So I did.
The last week or so has been a little stressful. In a good way, though. The reason being we are going to be moving. I know some people already know but there are some that still don’t. Before you go asking where and when I feel there is a little history you must know.
Sorry, it’s not going to be a short post. Just an average one.
So, for the last two years Jamie and I have lived together with our headache we love to call Salvador Jack ( or SJ for short ) and it’s been a fun – and often painful – experience for us both. We’ve learned a lot and experienced a lot along the way; not just about each other but ourselves as well.
Prior to that we were living with my younger sister in the same complex we currently are in.
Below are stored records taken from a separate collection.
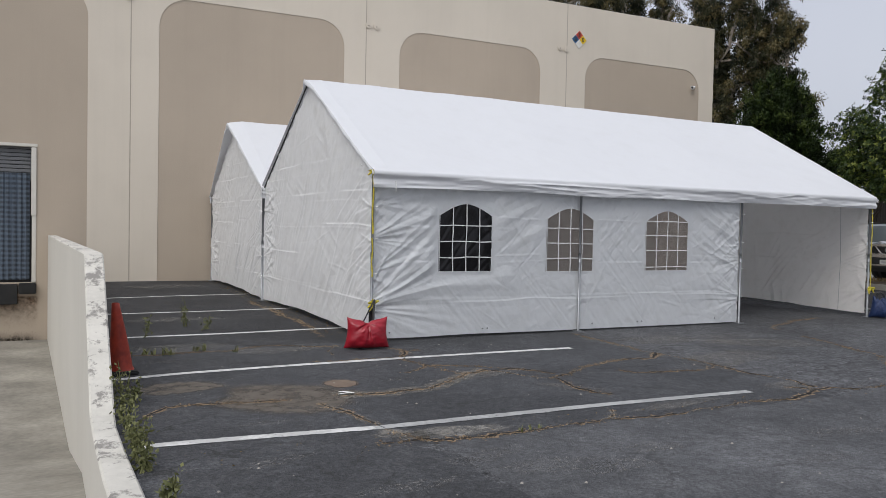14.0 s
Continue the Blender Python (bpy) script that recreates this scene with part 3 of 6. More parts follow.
def blades(places, material, name, label, category, seed, count=7, tall=0.06, wide=0.006, spread=0.03):
    """Tufts of thin leaves at places, as one mesh."""
    rs = np.random.RandomState(seed)
    v, f = [], []
    for x, y, size in places:
        for _ in range(count):
            a, lean, h = rs.rand() * 6.28, 0.2 + rs.rand() * 0.9, tall * size * (0.4 + rs.rand())
            bx, by = x + spread * size * rs.randn(), y + spread * size * rs.randn()
            dx, dy, w = math.cos(a), math.sin(a), wide * size * (0.6 + rs.rand())
            k = len(v)
            v += [(bx - dy * w, by + dx * w, 0.003), (bx + dy * w, by - dx * w, 0.003),
                  (bx + dx * lean * h * 0.4 + dy * w, by + dy * lean * h * 0.4 - dx * w, h * 0.6),
                  (bx + dx * lean * h * 0.4 - dy * w, by + dy * lean * h * 0.4 + dx * w, h * 0.6), (bx + dx * lean * h, by + dy * lean * h, h)]
            f += [(k, k + 1, k + 2, k + 3), (k + 3, k + 2, k + 4)]
    return lone(name, link_mesh(name, v, f), material, label, category, kind="stuff")


_rs = np.random.RandomState(11)
blades([(x + 0.03 * _rs.randn(), y + 0.03 * _rs.randn(), 0.25 + 0.4 * _rs.rand()) for x, y in TUFTS if _rs.rand() < 0.4], M_STRAW, "dry_grass",
       "dry straw grass lying in the asphalt cracks", "grass", 5, 7, 0.022, 0.004, 0.05)
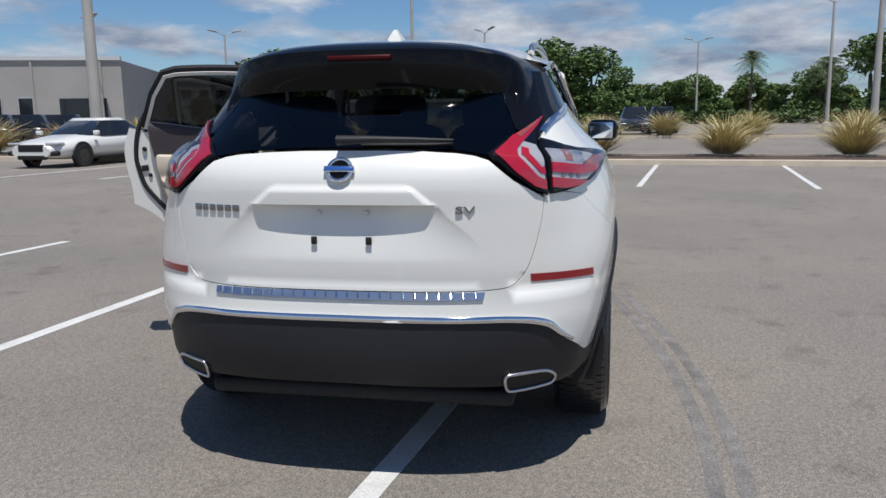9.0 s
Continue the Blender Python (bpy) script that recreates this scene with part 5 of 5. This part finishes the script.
def bar_island(a, b, wide, label="kerbed planting bed with bark mulch"):
    a, b = Vector(a), Vector(b)
    d = (b - a).normalized()
    s = Vector((-d.y, d.x)) * wide / 2
    o = []
    for c, sg_ in ((b, 1), (a, -1)):
        for k in range(9):
            ang = -math.pi / 2 + math.pi * k / 8
            o.append(tuple(c + d * (sg_ * wide / 2 * math.cos(ang)) + s * (sg_ * math.sin(ang))))
    island("planting_bed", o, label)


bar_island((17.9, -11), (23.4, 26), 3.0)
bar_island((14.0, -13.6), (27.0, -19.0), 4.6)
bar_island((15.5, 27.5), (28, 28.6), 4.0)
bar_island((16.5, 42.6), (27, 43.3), 3.4)
bar_island((-3, 29.5), (5.0, 26.0), 4.5)
bar_island((38.5, -30), (43.0, 24), 2.2)
grasses = [make_grass(k) for k in range(3)]
for k, (x, y, s) in enumerate(((20.6, -4.6, 1.0), (20.3, -8.0, 1.05), (21.0, -.9, .95), (21.3, 1.9, 1.0), (21.7, 4.3, 1.1), (22.0, 6.3, 1.05), (22.4, 9.6, 1.15), (22.7, 11.3, 1.05), (23.2, 15.6, 1.1), (24.0, 19.0, 1.0),
                               (24.5, -16.7, 1.15), (20.6, -17.2, 1.15), (22.4, -18.4, .9), (18.4, -15.5, .5), (40.5, -4.6, 1.1), (40.2, -9, 1.1), (41.3, 3, 1.1), (40.8, -1.2, 1), (39.7, -14, 1.1), (41.8, 9, 1.1), (24.0, 22.6, 1.2), (22, 28.4, .8))):
    c = copy_thing(grasses[k % 3], pose(x, y, .09, 0, 0, 47 * k))
    c.scale = (s * 1.5, s * 1.5, s * 1.2)
for g in grasses:
    drop(g)

# trees
kinds = [make_tree(11, 9.0, 4.6, M_LEAF, "broad green oak at the edge of the lot"), make_tree(12, 7.0, 3.6, M_LEAF2, "yellow-green leafy tree at the edge of the lot"),
         make_tree(13, 10.5, 5.4, M_LEAF, "tall dark green spreading oak"), make_tree(14, 6.0, 3.4, M_LEAF2, "low bushy green tree", lift=.12),
         make_tree(15, 8.0, 3.2, M_LEAF, "slender dark green tree")]
rng = random.Random(5)
belt = []
for k in range(64):
    b = 84 - k * 2.05
    d = 104 + rng.uniform(-9, 16)
    if 26 < b < 64:
        d = 140 + rng.uniform(-6, 20)
    belt.append((b + rng.uniform(-.8, .8), d, rng.uniform(.50, .78), (k * 7 + k // 3) % 5))
for k in range(58):
    b = 83 - k * 2.2
    belt.append((b, (118 if not 26 < b < 64 else 150) + rng.uniform(-4, 6), rng.uniform(.75, 1.0), 3))
for b, d, s, kk in belt + [(3.2, 96, 1.0, 2), (0.4, 98, .92, 2), (5.6, 99, .8, 0), (-1.6, 92, .75, 0), (22.5, 100, .95, 2), (20, 104, .8, 4), (70.5, 70, .95, 3), (68.5, 76, 1.0, 1), (72.5, 78, .85, 3), (78, 46, .85, 3), (-19.0, 88, .95, 2), (-23, 86, .7, 0), (-27, 92, .9, 3), (-31, 88, .8, 0), (-29, 94, .85, 2), (76, 84, .8, 1), (80, 88, 1, 0), (57.2, 82, .55, 3), (30, 92, .6, 3), (27.6, 90, .62, 3), (20.4, 114, .9, 2), (18.6, 112, .85, 0), (15.2, 114, .92, 2), (13.6, 112, .95, 0), (11.8, 114, .85, 2), (16.8, 118, .8, 4)]:
    x, y = spot((-3, -1), b, d)
    scaled_put(kinds[kk], x, y, rng.uniform(0, 360), s)
sap = make_tree(21, 4.6, 1.5, M_LEAF2, "young green tree in a planting bed", lift=.25, count=900, size=.16)
put(sap, 20.9, -18.6, 30)
put(sap, 3.6, 27.4, 80)
put(sap, 25.5, 43.2, 10, .8)
drop(sap)
for t in kinds:
    drop(t)
palms = [make_palm(1, 5.6, 2.0, "cabbage palm with a shaggy round crown", 1.1), make_palm(2, 8.5, 2.8, "tall feathery palm by the lot", 1.0), make_palm(3, 6.2, 2.8, "spreading date palm by the lot", 1.1)]
for k, b, d, s in ((0, -27.5, 46, 1.0), (2, 16.1, 96, 1.05), (2, 17.7, 71, .97), (1, -10.2, 100, .85), (2, -14.8, 88, .9), (1, 67.6, 112, 1.05), (2, 75.4, 98, .9), (2, 77, 96, .85), (2, 72.5, 99, .75), (1, 64.5, 118, 1.0), (1, 66, 118, .9), (0, -17.2, 90, 1.2), (2, 13.5, 104, .95), (0, -20.0, 60, .55)):
    x, y = spot((-3, -1), b, d)
    scaled_put(palms[k], x, y, 70 * k + b * 9, s)
for t in palms:
    drop(t)


def shrub(x, y, r, h, leaf, label, count=700, seed=0):
    rg = random.Random(seed)
    cs_ = [(rg.uniform(-.5, .5) * r, rg.uniform(-.5, .5) * r, h * rg.uniform(.3, .7), r * .55) for _ in range(6)]
    v, f = cards(rg, cs_, 1, count, .14, h / r * .6)
    ob = solo("shrub", mesh("shrub", [(a.x, a.y, max(.02, a.z)) for a in v], f), leaf, label, "shrub", "shrubs in the beds")
    ob.location = (x, y, .06)


shrub(26.2, 28.6, 1.1, 1.5, M_RUST, "reddish brown leafy shrub in mulch", seed=3)
shrub(22.8, 28.2, .5, .5, M_HEDGE, "small dark green shrub in mulch", 260, 4)
shrub(2.0, 27.6, .45, .4, M_LEAF2, "small yellow-green shrub in mulch", 200, 5)
shrub(4.6, 26.2, .4, .35, M_LEAF2, "small yellow-green shrub in mulch", 200, 6)
shrub(21.6, -14.6, .35, .35, M_HEDGE, "small green shrub in mulch", 160, 8)
# long clipped hedge behind the far lane
hv_, hf_ = [], []
rg = random.Random(8)
cs_ = [(*spot((-3, -1), -42 + .35 * k, 93 + rg.uniform(-1, 1)), .7, .9) for k in range(160)]
hv_, hf_ = cards(rg, cs_, 1, 5200, .42, .8)
solo("hedge", mesh("hedge", [(p.x, p.y, max(.02, p.z)) for p in hv_], hf_), M_HEDGE, "long dark green hedge along the far road", "hedge", kind="stuff")

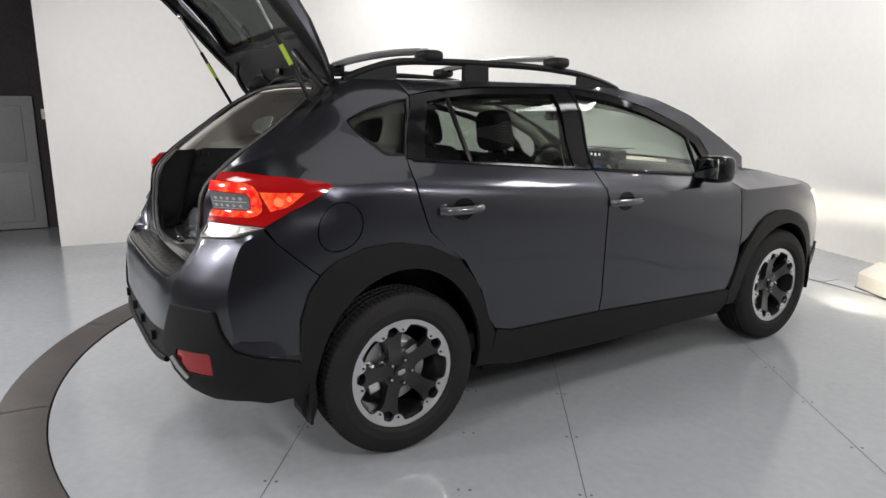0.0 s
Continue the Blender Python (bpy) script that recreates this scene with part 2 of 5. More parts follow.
nt_.links.new(cr_.outputs["Color"], nt_.nodes["Principled BSDF"].inputs["Emission Color"])
M_GREYLENS = mat("grey_lens", (0.17, 0.175, 0.185), 0.10, coat=1.0, metal=0.3, bump=0.4, bump_scale=90)
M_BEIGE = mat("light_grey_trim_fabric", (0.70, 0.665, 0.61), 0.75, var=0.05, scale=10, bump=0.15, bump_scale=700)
# the same pale trim, coloured darker to offset strong light on its edge
M_LIP = mat("trim_fabric_toned_down", (0.37, 0.352, 0.325), 0.6, var=0.06, scale=10, bump=0.15, bump_scale=700)
M_HEADL = mat("headliner_fabric", (0.64, 0.61, 0.55), 0.85, var=0.06, scale=10, bump=0.2, bump_scale=800)
M_INK = mat("black_interior_plastic", (0.0075, 0.0075, 0.008), 0.38, spec=0.30, bump=0.2, bump_scale=1000, var=0.1, scale=7)
M_CARPET = mat("black_carpet", (0.011, 0.011, 0.0125), 0.95, spec=0.1, var=0.3, scale=60, bump=0.7, bump_scale=900)
M_SEATBACK = mat("seat_back_felt", (0.043, 0.043, 0.046), 0.8, spec=0.25, var=0.15, scale=30, bump=0.4, bump_scale=1200)
M_FABRIC = mat("dark_grey_seat_fabric", (0.086, 0.086, 0.094), 0.8, spec=0.25, var=0.14, scale=30, bump=0.5, bump_scale=1400)
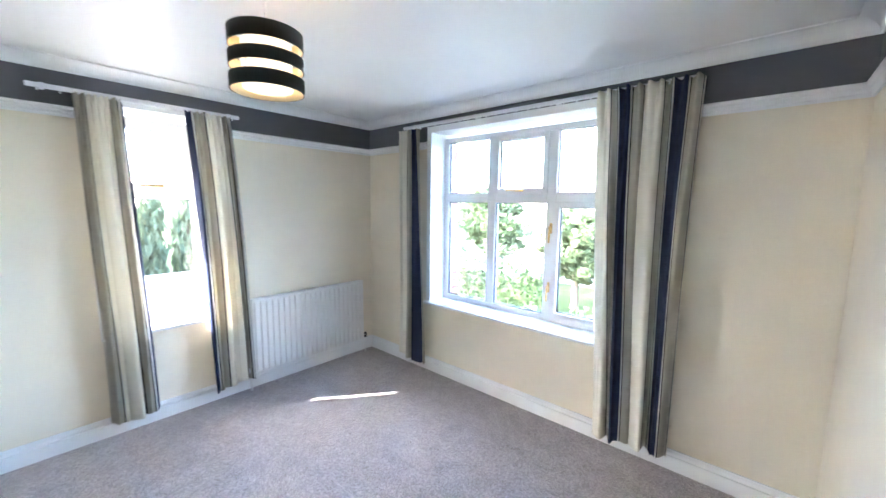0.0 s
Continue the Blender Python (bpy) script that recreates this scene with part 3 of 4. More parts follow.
GA, GB = "striped curtains", "pale blue satin curtains"
curtain("curtain", WEST_A, (0.63, 0.86), (0.65, 0.92), 2.272, 0.11, 3, M_STRIPE, "cream, taupe and navy striped curtain hanging open", GA, 0.09, 0.04, 3, (0.24, 1.03))
curtain("curtain", WEST_A, (1.2, 1.50), (1.29, 1.585), 2.272, 0.11, 3, M_STRIPE, "taupe and cream striped curtain beside the radiator", GA, 0.09, 0.04, 5, (0.10, 0.97))
curtain("curtain", NORTH, (-2.17, -1.91), (-2.2, -1.85), 2.30, 0.10, 3, M_STRIPE, "narrow striped curtain pushed to the corner", GA, 0.10, 0.04, 8, (0.55, 1.32))
curtain("curtain", NORTH, (-0.36, 0.215), (-0.25, 0.19), 2.335, 0.11, 4, M_STRIPE, "wide cream and navy striped curtain with pinch pleats", GA, 0.12, 0.055, 11, (0.45, 2.45))
curtain("curtain", EAST_B, (1.135, 1.53), (0.985, 1.50), 2.375, 0.07, 4, M_SATIN, "pale blue satin curtain hanging open", GB, 0.115, 0.08, 21)
curtain("curtain", EAST_B, (0.33, 0.735), (0.30, 0.76), 2.375, 0.07, 3, M_SATIN, "pale blue satin curtain with a kicked-out edge", GB, 0.115, 0.08, 26, flick=0.06)


def track(name, m, u0, u1, z, n, label, brackets=3):
    o = thing(name, m @ Vector(((u0 + u1) / 2, 0, z)), label, "curtain track")
    part("rail", one_box((u0, n - 0.006, z - 0.012), (u1, n + 0.012, z + 0.016), 0.004, m), M_PLASTIC, o)
    for k in range(brackets):
        u = u0 + (u1 - u0) * (0.06 + 0.88 * k / max(1, brackets - 1))
        part("bracket", one_box((u - 0.012, 0.0, z - 0.008), (u + 0.012, n - 0.006, z + 0.024), 0.003, m), M_PLASTIC, o)
    k = int((u1 - u0) / 0.09)
    for i in range(k):
        u = u0 + (u1 - u0) * (i + 0.5) / k
        part("glider", one_box((u - 0.005, n - 0.003, z - 0.026), (u + 0.005, n + 0.005, z - 0.011), 0.001, m), M_PLASTIC, o)
    return o


track("curtain_track", WEST_A, 0.43, 1.57, 2.283, 0.07, "white plastic curtain track above the narrow window")
track("curtain_track", NORTH, -2.16, 0.19, 2.33, 0.075, "white plastic curtain track above the wide window", 4)
track("curtain_track", EAST_B, 0.29, 1.515, 2.36, 0.07, "white plastic curtain track with pale blue curtains")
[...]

I was working two jobs at the time and I wasn’t very happy. A lot of it was because of the management from my secondary job. I call it that because that was what it felt like despite being my primary source of income. I just couldn’t keep doing it. It felt like it was sucking the life and happiness out of my life. That’s never a good thing, last I checked. I could be wrong.
So, I quit. I began to spend more time in front of the computer, reading, writing and sharing what I learned. Made me feel good. Really good. Like I was actually doing something that mattered and actually effected people in a positive way. Yes, I’m talking about reviewing WordPress themes and hopping on the forums as well. I’ve often felt and said that the power of one is a huge significance. Don’t underestimate it.
Now, we’re looking to move once more. Back with my little sister into a three bedroom so our little booger can have his own room. I am a little nervous because it’s going to be upstairs but a lot of that fear is just fear of not knowing. Fear of not knowing how he will act and behave when he sees how high off the ground he really is.
As I was saying, the last week has been a bit stressful. Fun. Exciting, but stressful.
And to think, we don’t even begin to move until next month.